- _Exercise prompt_
Transcribe word for word only the span whose first line is the one with "for path, value" and whose last line is the one with "walk(cam, [(t, pose(x, y, z, rx, ry, rz))"; both of those lines belong to it.

- _Source data_
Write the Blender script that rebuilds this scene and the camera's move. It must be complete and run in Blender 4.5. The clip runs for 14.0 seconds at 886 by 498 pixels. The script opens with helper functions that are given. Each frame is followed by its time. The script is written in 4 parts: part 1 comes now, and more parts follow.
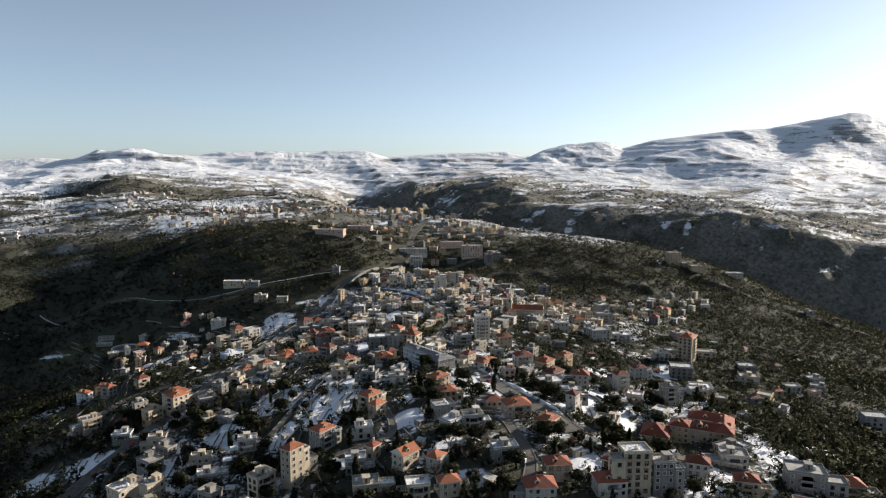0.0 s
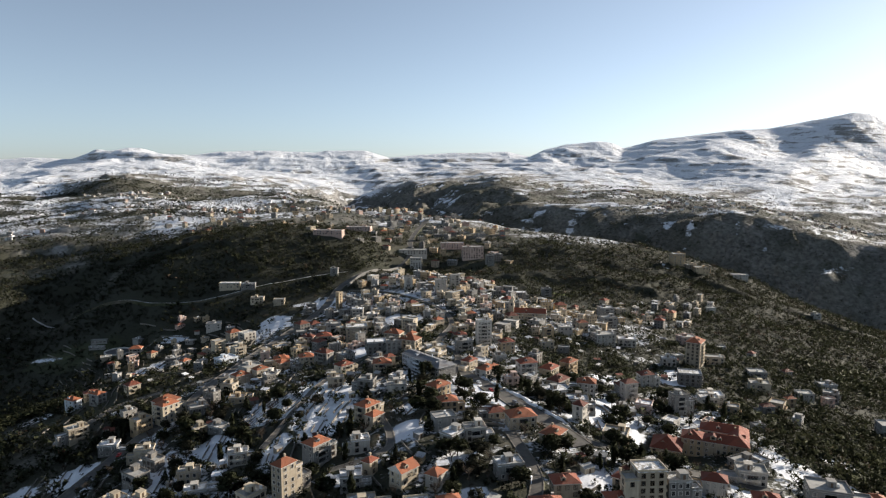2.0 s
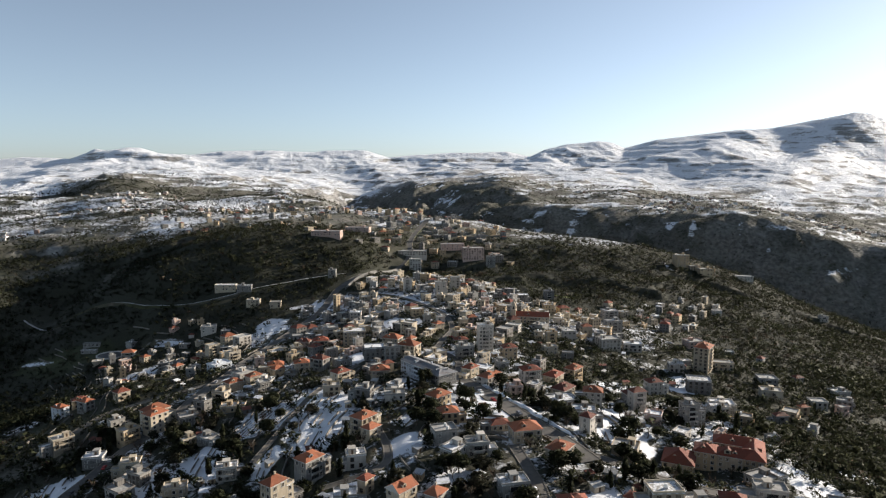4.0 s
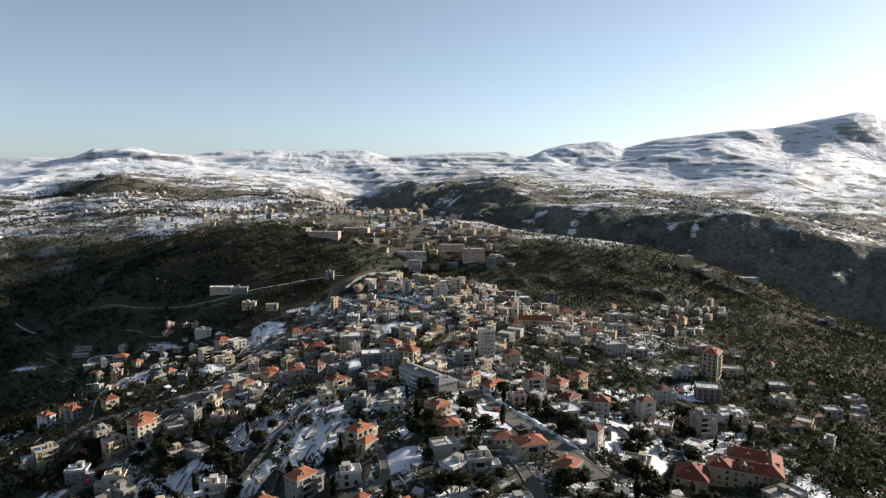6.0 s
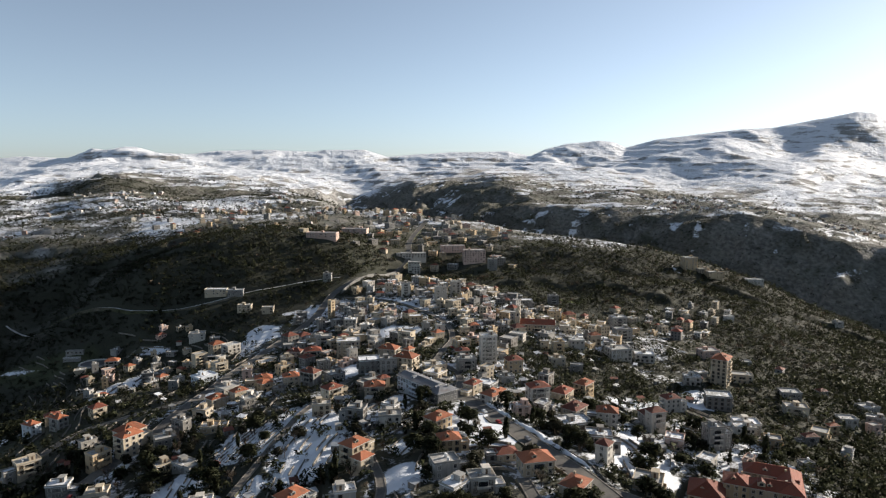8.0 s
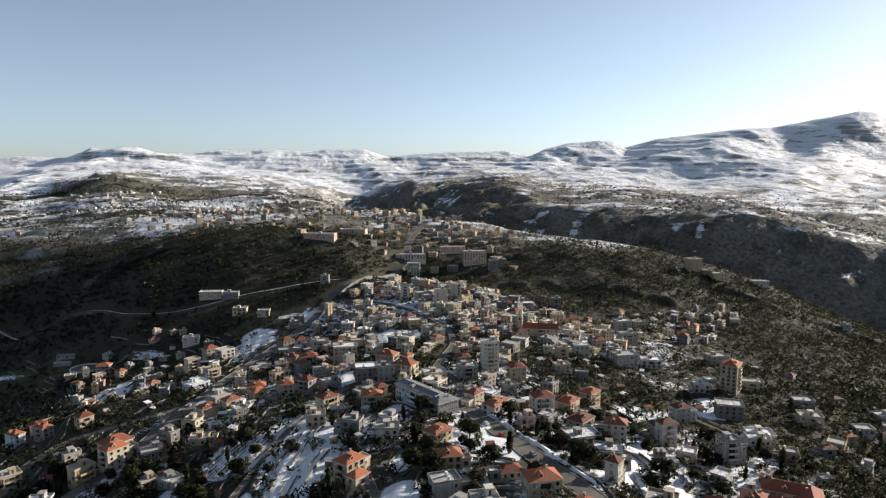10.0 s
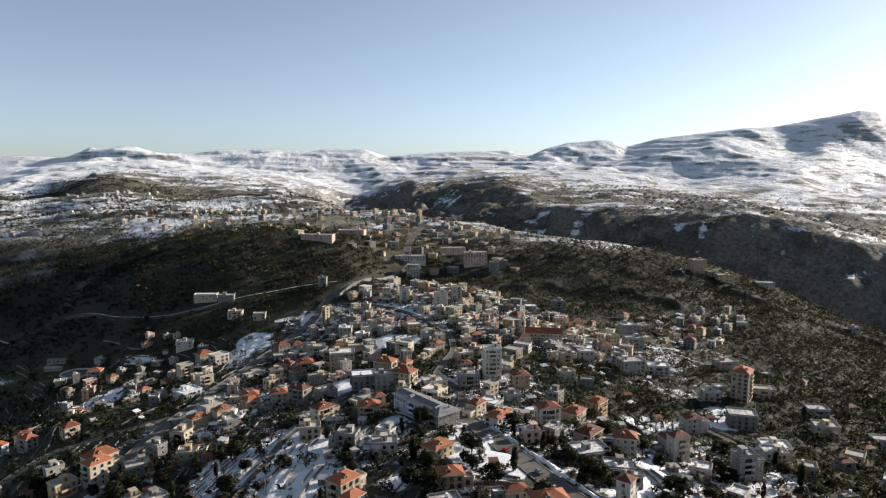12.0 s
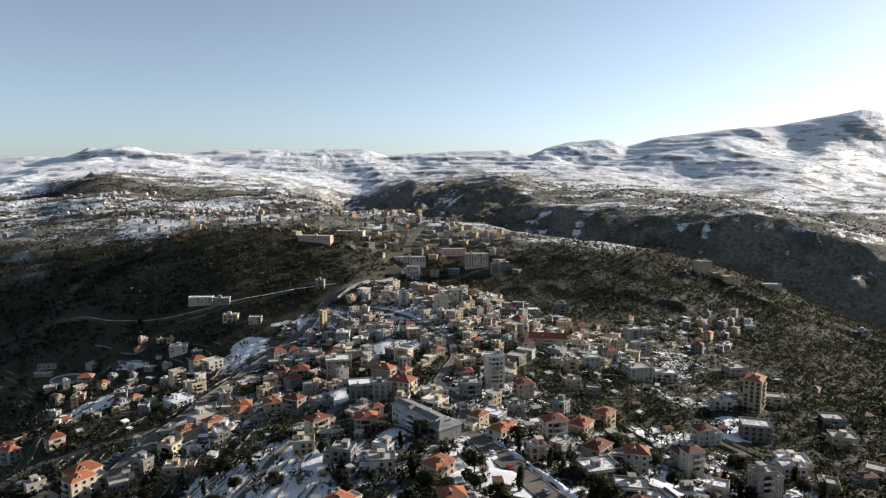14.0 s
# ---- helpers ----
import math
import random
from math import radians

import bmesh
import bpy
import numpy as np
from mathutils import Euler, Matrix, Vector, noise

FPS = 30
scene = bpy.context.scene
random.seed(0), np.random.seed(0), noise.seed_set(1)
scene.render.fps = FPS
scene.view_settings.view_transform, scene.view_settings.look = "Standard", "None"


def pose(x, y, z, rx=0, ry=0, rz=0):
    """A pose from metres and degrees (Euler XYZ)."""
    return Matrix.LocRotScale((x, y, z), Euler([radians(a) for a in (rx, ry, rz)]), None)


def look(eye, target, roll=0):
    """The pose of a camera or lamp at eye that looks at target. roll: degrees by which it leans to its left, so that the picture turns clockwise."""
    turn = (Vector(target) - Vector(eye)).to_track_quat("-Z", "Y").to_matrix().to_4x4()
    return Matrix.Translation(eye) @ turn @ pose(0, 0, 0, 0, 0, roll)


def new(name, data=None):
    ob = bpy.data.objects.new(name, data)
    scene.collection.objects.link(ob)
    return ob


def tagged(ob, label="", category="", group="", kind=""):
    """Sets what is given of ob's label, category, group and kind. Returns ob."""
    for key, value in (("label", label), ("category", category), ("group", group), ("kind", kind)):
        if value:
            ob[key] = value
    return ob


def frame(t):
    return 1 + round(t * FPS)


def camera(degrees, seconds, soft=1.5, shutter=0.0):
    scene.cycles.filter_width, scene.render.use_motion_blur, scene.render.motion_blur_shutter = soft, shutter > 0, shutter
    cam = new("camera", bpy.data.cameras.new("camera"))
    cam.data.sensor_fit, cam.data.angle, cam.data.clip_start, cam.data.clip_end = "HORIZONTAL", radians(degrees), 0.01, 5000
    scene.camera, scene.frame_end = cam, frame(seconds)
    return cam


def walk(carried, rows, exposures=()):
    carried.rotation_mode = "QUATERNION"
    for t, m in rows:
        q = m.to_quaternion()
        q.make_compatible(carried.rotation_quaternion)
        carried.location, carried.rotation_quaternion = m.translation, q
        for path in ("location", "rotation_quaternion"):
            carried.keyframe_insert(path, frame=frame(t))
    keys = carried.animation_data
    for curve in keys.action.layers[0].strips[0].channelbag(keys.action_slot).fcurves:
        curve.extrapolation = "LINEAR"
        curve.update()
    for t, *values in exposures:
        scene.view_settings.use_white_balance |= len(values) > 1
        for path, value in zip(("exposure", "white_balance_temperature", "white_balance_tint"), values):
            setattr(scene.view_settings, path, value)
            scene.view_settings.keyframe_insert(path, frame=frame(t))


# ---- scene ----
cam = camera(70.0, 14.0, soft=1.2)
# seconds, place, tilt, lean, turn
PATH = [
    (0.0, 0.0, 0.0, 200.0, 83.0, -0.0, -0.0),
    (2.0, -0.3, 15.75, 199.79, 83.002, -0.029, 0.009),
    (4.0, -0.49, 31.57, 199.58, 82.996, -0.053, 0.006),
    (6.0, -0.61, 47.45, 199.41, 82.984, -0.07, -0.004),
    (8.0, -0.7, 63.41, 199.31, 82.965, -0.075, -0.016),
    (10.0, -0.79, 79.45, 199.3, 82.941, -0.066, -0.025),
    (12.0, -0.91, 95.58, 199.42, 82.912, -0.039, -0.027),
    (14.0, -1.1, 111.8, 199.7, 82.879, 0.01, -0.016),
]
walk(cam, [(t, pose(x, y, z, rx, ry, rz)) for t, x, y, z, rx, ry, rz in PATH])

# ---- light ----
SUN_TURN, SUN_RISE = 60.0, 17.5   # degrees clockwise from north (y), and above the horizon
world = bpy.data.worlds.new("world")
scene.world = world
world.use_nodes = True
sky = world.node_tree.nodes.new("ShaderNodeTexSky")
sky.sky_type, sky.sun_disc = "NISHITA", False
sky.sun_elevation, sky.sun_rotation = radians(SUN_RISE), radians(SUN_TURN)
sky.altitude, sky.air_density, sky.dust_density, sky.ozone_density = 900, 0.8, 0.85, 3.6
pale = world.node_tree.nodes.new("ShaderNodeHueSaturation")   # thin winter haze takes colour out of the sky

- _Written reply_
        for path, value in zip(("exposure", "white_balance_temperature", "white_balance_tint"), values):
            setattr(scene.view_settings, path, value)
            scene.view_settings.keyframe_insert(path, frame=frame(t))


# ---- scene ----
cam = camera(70.0, 14.0, soft=1.2)
# seconds, place, tilt, lean, turn
PATH = [
    (0.0, 0.0, 0.0, 200.0, 83.0, -0.0, -0.0),
    (2.0, -0.3, 15.75, 199.79, 83.002, -0.029, 0.009),
    (4.0, -0.49, 31.57, 199.58, 82.996, -0.053, 0.006),
    (6.0, -0.61, 47.45, 199.41, 82.984, -0.07, -0.004),
    (8.0, -0.7, 63.41, 199.31, 82.965, -0.075, -0.016),
    (10.0, -0.79, 79.45, 199.3, 82.941, -0.066, -0.025),
    (12.0, -0.91, 95.58, 199.42, 82.912, -0.039, -0.027),
    (14.0, -1.1, 111.8, 199.7, 82.879, 0.01, -0.016),
]
walk(cam, [(t, pose(x, y, z, rx, ry, rz)) for t, x, y, z, rx, ry, rz in PATH])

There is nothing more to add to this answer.